The New York Personal Injury Blog

Could 'Stop and Frisk' Injunction Soon Go Beyond Public Housing?

Could it be? Could months and years of debating the merits of "stop and frisk" have finally led to the end of the constitutionally debatable NYPD policy? While today's decision by Judge Shira Scheindlin isn't the final word on the matter, an injunction, for reasons that follow, could potentially signal an end to the practice that began way back in 1964.

What is an injunction? It is a court order that prohibits a party from engaging in a certain activity. Specific to this case, it orders the NYPD to cease the stop and frisk practice in areas around public housing. This case, one of three related stop and frisk cases, deals with only the stops made in and around public housing as part of Operation Clean Halls (now known as "TAP" or the Trespass Affidavit Program).

Injunctions aren't granted lightly. The standard to get an injunction is set extremely high, as it bars one party from engaging in conduct without a full trial. The requesting party has to show that it is likely that they will succeed on the merits of the case -- before they've actually gone to trial and proven the case -- and that they will suffer irreparable harm if the injunction is not granted. It is, in essence, a trial before the trial.
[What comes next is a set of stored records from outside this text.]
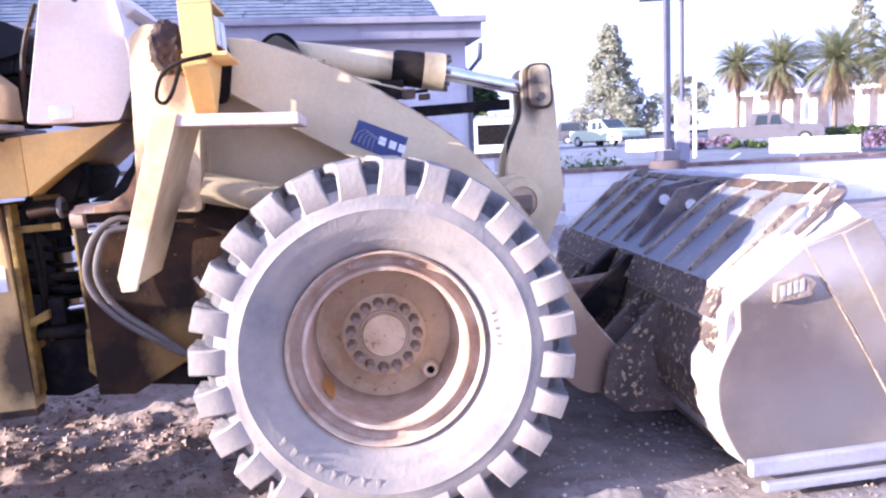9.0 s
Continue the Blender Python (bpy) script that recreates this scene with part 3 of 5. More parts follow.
part("deck_side", prism([(0.372, 1.925), (0.42, 1.915), (0.56, 1.745), (0.522, 1.645), (0.48, 1.70)], -0.80, -0.765, 0.005), DECKB, loader)
part("upper_step", prism([(0.14, 1.838), (0.16, 1.862), (0.40, 1.935), (0.40, 1.905)], -0.80, -0.384, 0.004), DECKB, loader, "upper step beside the hood")
part("step_bracket", box(0.205, 0.225, -0.5, -0.384, 1.78, 1.85, 0.004), OILY, loader)
part("canopy_post", prism([(0.47, 1.75), (0.485, 3.30), (0.70, 3.30), (0.69, 1.75)], -0.50, -0.40, 0.008), CREAM, loader, "wide cream canopy post with chipped edges")
part("post_edge", prism([(0.672, 1.75), (0.685, 3.30), (0.715, 3.30), (0.705, 1.75)], -0.515, -0.5, 0.005), PALE, loader)
part("canopy_post", prism([(0.565, 1.75), (0.565, 3.32), (0.715, 3.32), (0.715, 1.75)], 0.58, 0.74, 0.008), CREAM, loader, "wide cream canopy post with chipped edges")
cp = [(0.44, -0.80), (0.44, 0.82), (1.50, 0.82), (1.86, 0.42), (1.86, -0.42), (1.50, -0.80)]
b = bmesh.new()
lo = [b.verts.new((x, y, 3.33)) for x, y in cp]
mid = [b.verts.new((x + (0.03 if x < 1 else -0.03), y * 0.96, 3.47)) for x, y in cp]
inn = [b.verts.new((x + (0.05 if x < 1 else -0.05), y * 0.93, 3.335)) for x, y in cp]
deep = [b.verts.new((x + (0.06 if x < 1 else -0.06), y * 0.92, 3.43)) for x, y in cp]
for ra, rb in ((mid, lo), (lo, inn), (inn, deep)):
    for i in range(6):
        b.faces.new((ra[i], ra[(i + 1) % 6], rb[(i + 1) % 6], rb[i]))
b.faces.new(mid)
b.faces.new(deep[::-1])
canopy = part("canopy", b, CANOPY, loader, "dented cream canopy roof, rusty brown underneath")
for v in (-0.35, 0.35):
    part("canopy_rib", box(0.5, 1.8, v - 0.03, v + 0.03, 3.37, 3.43, 0.006), CANOPY, canopy)
part("canopy_rib", box(0.46, 0.74, -0.75, 0.78, 3.34, 3.43, 0.008), CANOPY, canopy)

part("cab_side_box", prism([(0.72, 1.76), (0.72, 2.30), (0.96, 2.27), (1.05, 2.02), (1.285, 2.02), (1.285, 1.775)], -0.46, 0.40, 0.012), PINK, loader, "chalky white box beside the seat")
part("cab_side_panel", prism([(0.70, 2.292), (0.957, 2.27), (1.049, 2.022), (0.803, 2.022)], -0.474, -0.4605, 0.003), GREYP, loader, "dull grey side panel")
part("control_box", box(1.02, 1.29, -0.47, -0.20, 1.96, 2.045, 0.01), PINK, loader)
part("switch_box", prism([(1.286, 1.775), (1.286, 2.035), (1.40, 1.93), (1.40, 1.775)], -0.455, -0.2, 0.01), FRAMEC, loader)
cowl = part("dash_cowl", prism(rounded([(1.51, 1.744), (1.885, 1.731), (1.975, 1.92), (1.918, 2.275), (1.644, 2.326)], 0.025), -0.46, 0.46, 0.012), PINK, loader, "pinkish white dashboard cowl")
part("reflector", prism(rounded([(1.615, 1.755), (1.615, 1.815), (1.715, 1.815), (1.715, 1.755)], 0.015), -0.472, -0.461, 0.004), WHITE, cowl, "small white side lamp")
part("cowl_top", prism([(1.78, 2.30), (1.82, 2.345), (1.89, 2.345), (2.0, 2.23), (1.93, 2.19)], -0.30, 0.30, 0.02), PINK, cowl)
part("instrument_pod", prism(rounded([(1.665, 2.31), (1.70, 2.35), (1.735, 2.44), (1.79, 2.43), (1.86, 2.33), (1.82, 2.29)], 0.02), -0.13, 0.13, 0.015), FRAMEC, cowl, "torn tan instrument pod")
part("cowl_front", prism([(1.975, 1.95), (1.925, 2.27), (1.935, 2.272), (1.985, 1.952)], -0.40, 0.40, 0), PINK, cowl)
for k in range(5):
    part("lettering", prism([(1.949, 2.19), (1.941, 2.235), (1.944, 2.236), (1.952, 2.191)], -0.16 + 0.07 * k, -0.11 + 0.07 * k, 0), STRIPE, cowl)
part("cowl_stay", tube([(1.47, -0.36, 1.75), (1.50, -0.36, 2.05), (1.585, -0.36, 2.27)], 0.012, 8, 3), OILY, cowl, smooth=True)
for q in cowl.data.vertices:
    # the cowl narrows to the front
    q.co.y *= 1 - 0.20 * max(0.0, (q.co.x - 1.52) / 0.46)

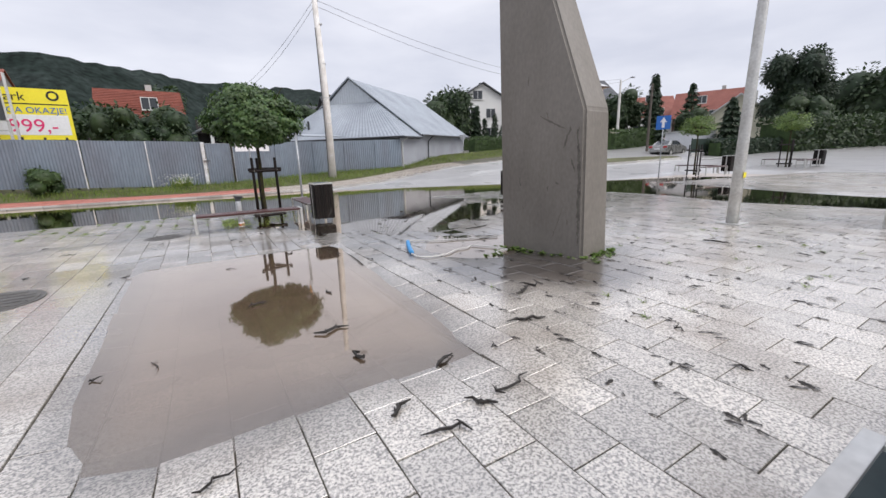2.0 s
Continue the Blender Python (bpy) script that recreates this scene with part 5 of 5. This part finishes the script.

There is no need to rehash the constitutional principles that call S&F/TAP into question. Those can be found here. The judge cited those same reasons, as well as the following five pieces of evidence in making her decision:

  • Bronx ADA Jeannette Rucker's testimony that many NYPD stops were made for no reason other than officers seeing people entering and exiting public housing;
  • The sample of "decline to prosecute" forms issued by the DA's office, which illustrated how often bogus charges were dropped by the district attorney's office;
  • The strength and consistency in the testimony of the eight plaintiffs and one witness, who all described being stopped near public housing buildings;
  • Dr. Jeffrey Fagan's analysis of the NYPD database of recorded stops, which showed the frequency of stops around public housing; and
  • NYPD training materials that misstate the constitutional minimum for making a legal stop.

The exhaustive 157-page opinion goes into each of these factors in great detail, leaving little doubt that the plaintiffs' case has merit -- so much merit, in fact, that it met the injunction standard.

What effect will this have on S&F as practiced throughout the city, and away from public housing? Though the injunction only stops the searches of people around public housing, the sheer weight of the evidence, much of which is applicable to all stop and frisks, indicate that a crucial milestone may indeed have been reached toward ending the controversial practice.